I am so confused on these integrals.
Here is the question.
Problem
$$G(x,y)=\ln(x^2+y^2)/2$$
Calculate the 2-D Laplacian $\Delta^2G$
For the interior $D$ of the circle $C$ of radius $a$ calculate $$\int\int\Delta^2GdA$$
My questions are, is the Laplacian a vector field or a scalar? How do I set the integral up?
I would really appreciate some help!
The laplacian operator defined on the scalar field gives a scalar.
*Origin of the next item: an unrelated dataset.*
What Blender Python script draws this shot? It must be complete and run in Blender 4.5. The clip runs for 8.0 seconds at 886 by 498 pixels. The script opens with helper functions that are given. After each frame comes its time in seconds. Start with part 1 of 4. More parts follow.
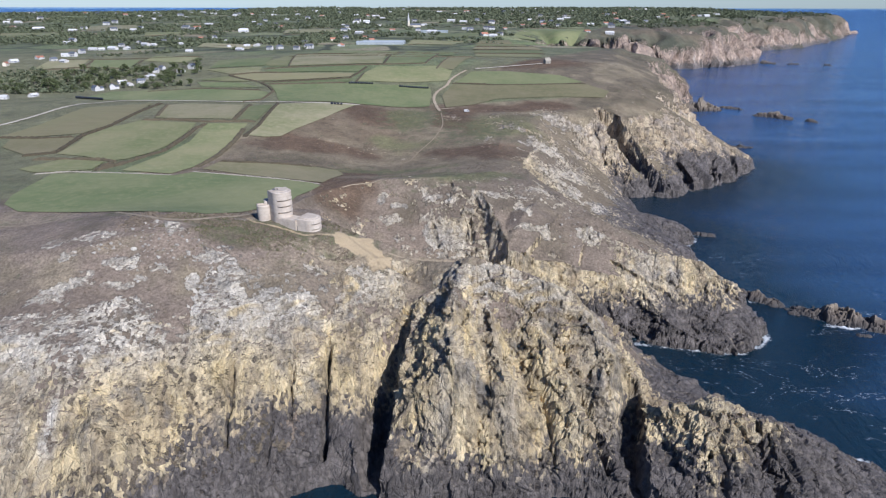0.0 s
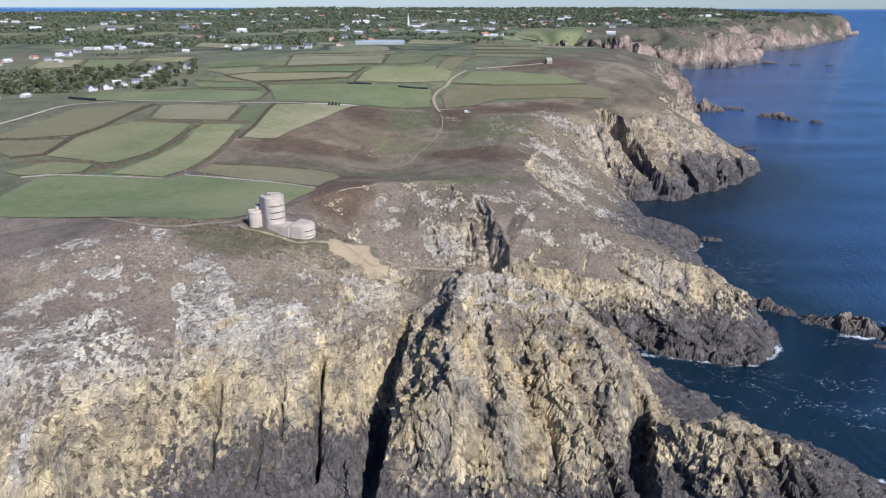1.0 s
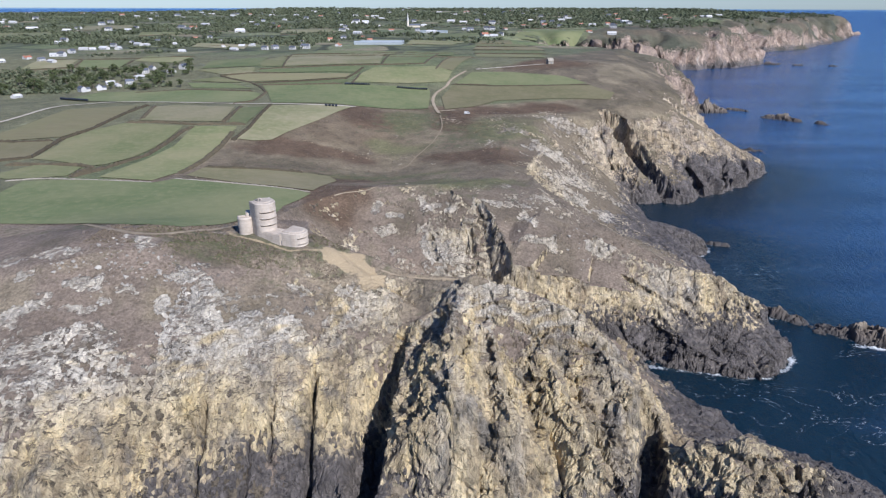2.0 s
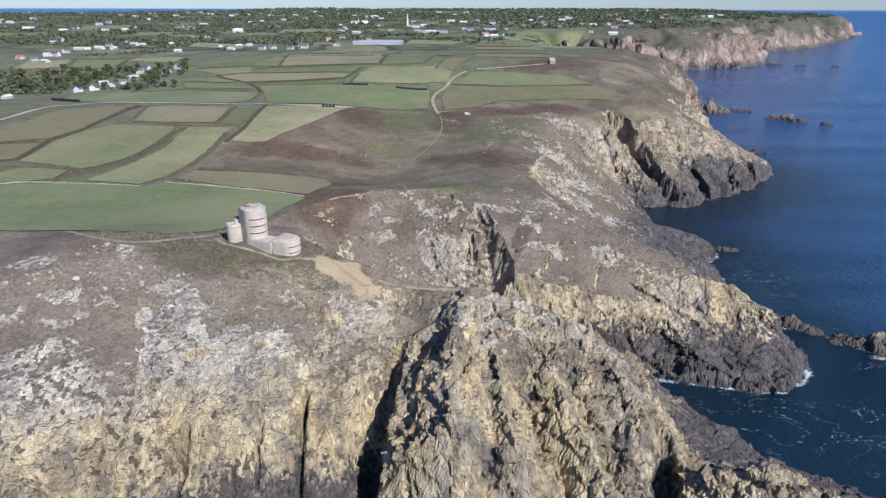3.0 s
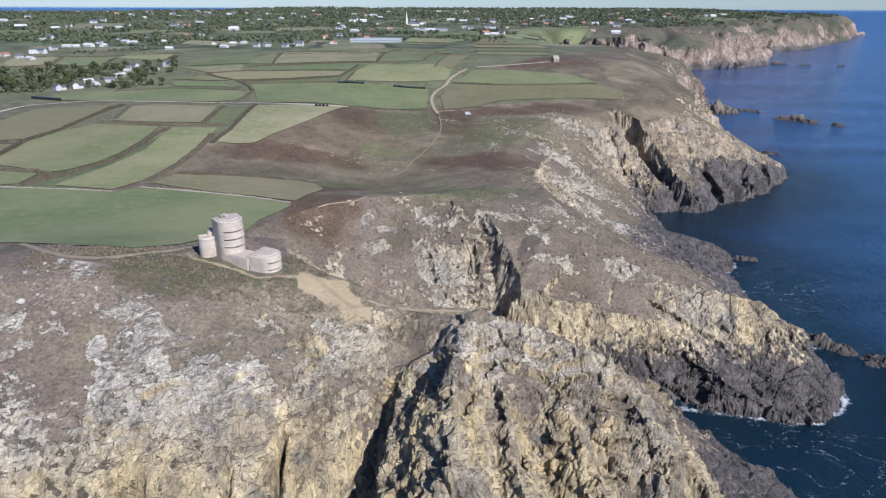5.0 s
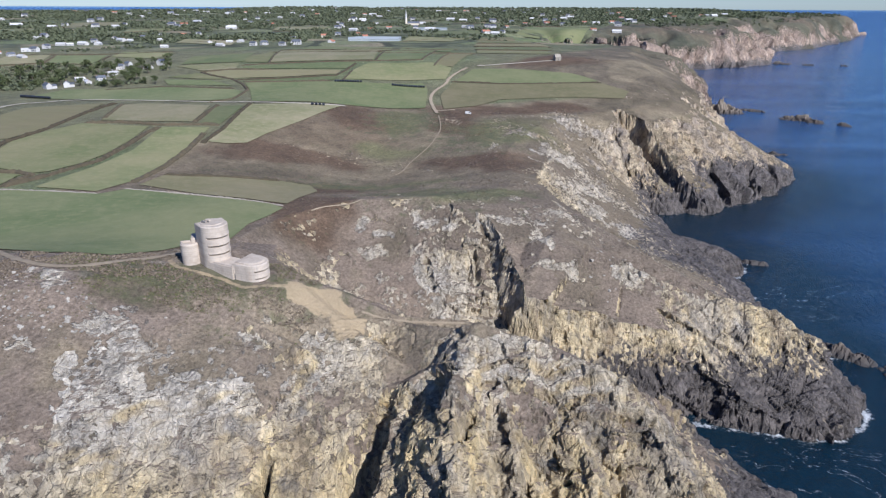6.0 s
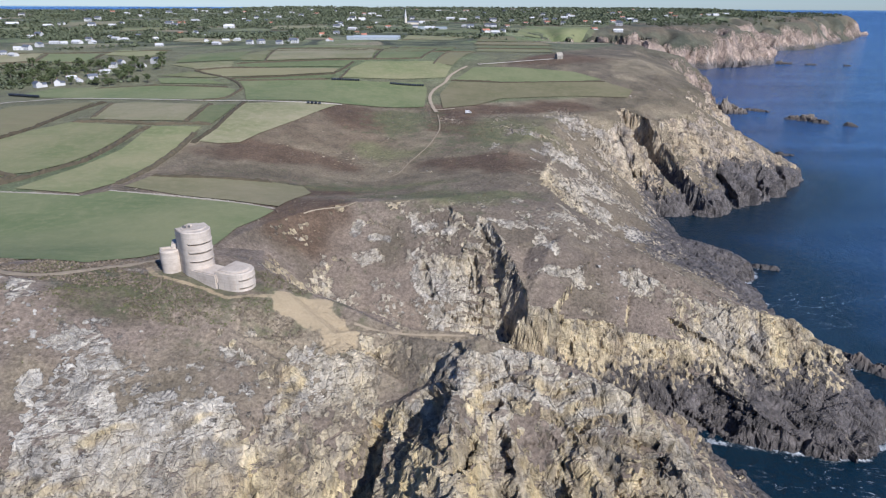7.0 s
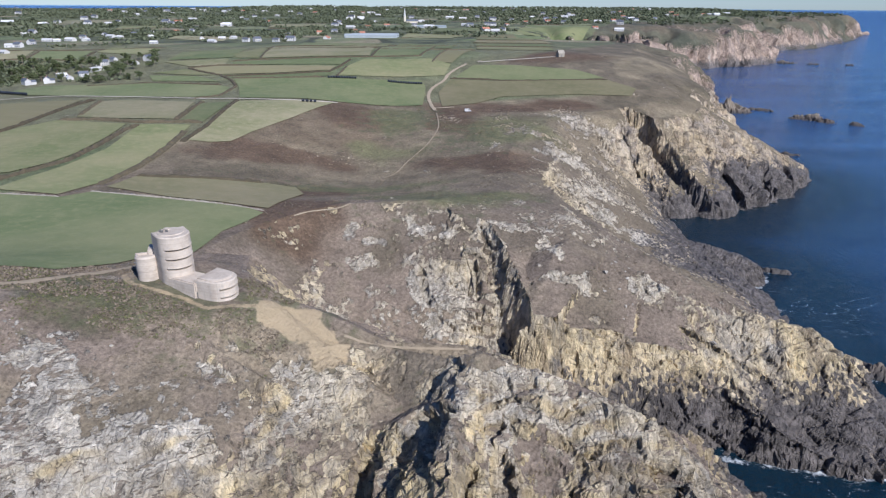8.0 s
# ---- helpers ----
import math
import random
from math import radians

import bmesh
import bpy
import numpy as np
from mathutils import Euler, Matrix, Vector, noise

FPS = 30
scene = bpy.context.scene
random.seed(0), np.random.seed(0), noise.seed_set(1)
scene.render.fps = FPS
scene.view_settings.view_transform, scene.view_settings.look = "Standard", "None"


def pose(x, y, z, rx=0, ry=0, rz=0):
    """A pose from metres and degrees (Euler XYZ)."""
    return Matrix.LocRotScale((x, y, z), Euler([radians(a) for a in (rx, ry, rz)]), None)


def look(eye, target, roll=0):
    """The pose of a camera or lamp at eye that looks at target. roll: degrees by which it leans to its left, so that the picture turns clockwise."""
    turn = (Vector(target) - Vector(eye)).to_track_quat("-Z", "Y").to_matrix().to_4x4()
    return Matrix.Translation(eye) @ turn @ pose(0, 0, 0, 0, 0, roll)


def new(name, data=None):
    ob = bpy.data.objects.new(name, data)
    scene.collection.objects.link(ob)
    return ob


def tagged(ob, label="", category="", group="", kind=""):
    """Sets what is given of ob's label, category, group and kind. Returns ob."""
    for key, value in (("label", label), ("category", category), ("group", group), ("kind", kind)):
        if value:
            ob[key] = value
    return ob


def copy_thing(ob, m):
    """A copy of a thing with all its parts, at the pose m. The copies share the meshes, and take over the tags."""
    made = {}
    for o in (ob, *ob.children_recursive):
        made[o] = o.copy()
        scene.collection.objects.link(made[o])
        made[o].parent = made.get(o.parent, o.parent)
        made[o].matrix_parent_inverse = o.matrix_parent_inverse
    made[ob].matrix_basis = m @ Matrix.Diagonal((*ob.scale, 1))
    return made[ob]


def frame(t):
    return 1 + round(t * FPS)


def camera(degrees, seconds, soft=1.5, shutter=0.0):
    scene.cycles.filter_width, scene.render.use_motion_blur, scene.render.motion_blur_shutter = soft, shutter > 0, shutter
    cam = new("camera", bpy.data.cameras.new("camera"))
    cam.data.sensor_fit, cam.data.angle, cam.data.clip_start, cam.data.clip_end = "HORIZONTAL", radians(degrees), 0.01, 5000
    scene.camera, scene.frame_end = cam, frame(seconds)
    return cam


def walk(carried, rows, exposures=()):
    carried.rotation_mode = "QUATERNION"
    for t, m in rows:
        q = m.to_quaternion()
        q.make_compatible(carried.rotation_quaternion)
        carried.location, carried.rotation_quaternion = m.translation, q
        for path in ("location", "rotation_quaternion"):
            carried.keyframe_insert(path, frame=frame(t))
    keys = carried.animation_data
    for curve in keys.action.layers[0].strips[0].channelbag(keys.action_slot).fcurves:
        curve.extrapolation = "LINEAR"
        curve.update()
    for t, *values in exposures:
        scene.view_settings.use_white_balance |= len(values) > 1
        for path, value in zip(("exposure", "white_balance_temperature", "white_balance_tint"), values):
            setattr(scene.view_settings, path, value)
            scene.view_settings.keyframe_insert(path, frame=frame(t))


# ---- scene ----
cam = camera(70.0, 8.0, soft=1.25)
# seconds, east, north, height, yaw, pitch, roll
ROWS = [
    (0.0, 0.00, 0.00, 151.19, 0.004, -21.344, 0.091),
    (0.5, 0.13, 5.82, 150.56, 0.004, -21.333, 0.112),
    (1.0, 0.26, 11.68, 149.89, 0.002, -21.319, 0.125),
    (1.5, 0.40, 17.65, 149.16, -0.011, -21.290, 0.129),
    (3.0, 0.56, 36.74, 146.49, -0.027, -21.203, 0.148),
    (3.5, 0.62, 43.20, 145.50, -0.023, -21.197, 0.164),
    (4.0, 0.69, 49.65, 144.45, -0.031, -21.194, 0.182),
    (4.5, 0.76, 56.11, 143.35, -0.049, -21.212, 0.203),
    (6.0, 1.01, 75.67, 139.47, -0.111, -21.199, 0.291),
    (6.5, 1.20, 82.18, 138.02, -0.115, -21.191, 0.292),
    (7.0, 1.42, 88.64, 136.53, -0.120, -21.174, 0.307),
    (7.5, 1.68, 95.05, 134.97, -0.143, -21.171, 0.339),
    (8.0, 1.92, 101.43, 133.36, -0.179, -21.178, 0.379),
]
walk(cam, [(t, pose(x, y, z, 90 + pitch, 0, yaw) @ pose(0, 0, 0, 0, 0, roll)) for t, x, y, z, yaw, pitch, roll in ROWS])

# ---- light ----
SUN_TO = Vector((0.50, -0.66, 0.64)).normalized()
SUN_EL = math.asin(SUN_TO.z)
SUN_AZ = math.atan2(SUN_TO.x, SUN_TO.y)
world = bpy.data.worlds.new("sky")
scene.world = world
world.use_nodes = True
wt = world.node_tree
sky = wt.nodes.new("ShaderNodeTexSky")
sky.sky_type, sky.sun_disc = "NISHITA", False
sky.sun_elevation, sky.sun_rotation = SUN_EL, SUN_AZ
sky.altitude, sky.air_density, sky.dust_density, sky.ozone_density = 20, 1.0, 0.1, 3.0
wt.nodes["Background"].inputs["Strength"].default_value = 0.068
clear = wt.nodes.new("ShaderNodeMix")
clear.data_type, clear.blend_type = "RGBA", "MULTIPLY"
clear.inputs[0].default_value, clear.inputs[7].default_value = 1.0, (0.76, 0.97, 1.42, 1)
wt.links.new(sky.outputs[0], clear.inputs[6])
wt.links.new(clear.outputs[2], wt.nodes["Background"].inputs["Color"])
sun = new("sun", bpy.data.lights.new("sun", "SUN"))
sun.data.energy, sun.data.angle, sun.data.color = 5.35, radians(0.53), (1.0, 0.965, 0.945)
sun.matrix_world = look(SUN_TO * 900, (0, 0, 0))
scene.view_settings.exposure = 0.26
scene.view_settings.use_white_balance = True
scene.view_settings.white_balance_temperature = 5930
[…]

Here, it is defined as $$\Delta G\left(x,y\right):=\partial_x^2G\left(x,y\right)+\partial_y^2G\left(x,y\right).$$ We compute $$\partial_xG\left(x,y\right) =\frac{x}{x^2+y^2},$$ $$\partial_x^2G\left(x,y\right) =\frac{y^2-x^2}{\left(x^2+y^2\right)^2}$$ and by as $x$ and $y$ plays the same role in the expression of $G$, we deduce that $$\partial_y^2G\left(x,y\right) =\frac{x^2-y^2}{\left(x^2+y^2\right)^2}.$$ We then see that $\partial_x^2G\left(x,y\right)+\partial_y^2G\left(x,y\right)=0$ then the integral is zero. In fact, $G$ is harmonic, i.e. $\Delta G\equiv0$.
EDIT: I specify something following Ian's comment. The above calculus shows that $G$ is indeed harmonic where $G$ is well defined (i.e. when $x\neq0$ and $y\neq0$). The fact is there was an ambiguity in the OP's question to me. I answered to the question "what the scalar laplacian is?" and supposed $G$ well defined to do it. Now, if the question was computing the integral on the disk, what I said is not correct (see comments).